Ukraine is a battlefield again and accusations of fascist barbarism fly thick and fast. 

For Western pundits like Simon Tisdall or Timothy Garton-Ash, Vladimir Putin is a fascist menace who, like Hitler, must be fought to the finish rather than appeased.

Western war propaganda has tended to portray every passing adversary as Hitler — any reluctance to wage war against Slobodan Milosevic, Saddam Hussein or Colonel Gadaffi was derided as an echo of Munich — but the stakes when it comes to Russia, the world’s largest country and possessor of its largest stock of nuclear weapons, are immeasurably higher.

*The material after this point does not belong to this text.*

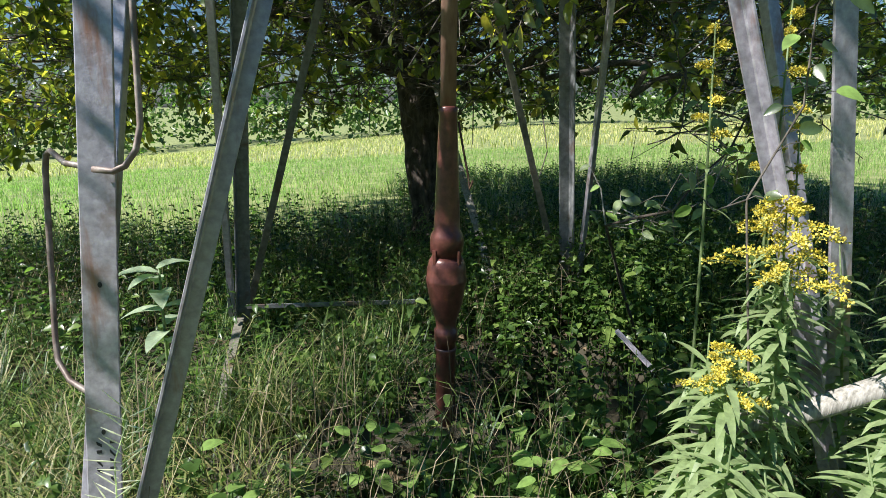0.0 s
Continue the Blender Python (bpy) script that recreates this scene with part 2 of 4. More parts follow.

Moscow for its part accuses Ukraine of being a fascist state, pointing to the openly neonazi ideology of units like the Azov Battalion, at the demolition of monuments to the victorious Red Army and the state glorification of Nazi collaborators the Ukrainian Insurgent Army (UPA) and Stepan Bandera.

It is true that the post-Maidan regime in Ukraine has sought to rewrite the history of the second world war, from post-coup prime minister Arseniy Yatsenyuk’s 2015 claim that “the Soviet Union invaded Ukraine and Germany” to the law defining the UPA as “independence fighters” and making questioning the “legitimacy of their actions” — which included the murder of 100,000 Jews and Poles — a criminal offence.

But it isn’t the only one. Drawing the battle lines against Russia involves sanitising far-right regimes across Europe.

Poland’s pressure on Berlin to supply tanks to Ukraine sees it rehabilitated as a state of the democratic “front line” — as, distressingly, did its standoff with Belarus over refugees last winter, when it protected “European democracy” by forcing freezing asylum-seekers back across a barbed-wire border in the forest.

Warsaw’s attacks on women’s rights, its alliance with openly anti-semitic nationalists and its ban on historians referring to Polish complicity in the Holocaust lie forgotten.

Italy’s prime minister comes from a group directly descended from Mussolini’s Fascist Party — yet again, liberals are happy to ignore this.

The Putin threat means we should not trouble ourselves that “some Italians take a lenient view of the Mussolini era,” Garton-Ash assures us.

But Europe’s march right has grim consequences for refugees drowning in the Mediterranean and black communities facing rising racist violence.

Britain is no outlier here. As Holocaust survivor Joan Salter pointed out in a courageous confrontation with Home Secretary Suella Braverman this month, the government’s language on refugees and asylum-seekers drips poison: and those urging we turn the boats away today are the heirs to those who closed the door to Jewish refugees as Hitler’s armies occupied Europe.

As we remember the millions of Jews and Roma murdered by the Nazis, the words “never again” could barely be more poignant. The fight against fascism is not ancient history. It is our urgent task today.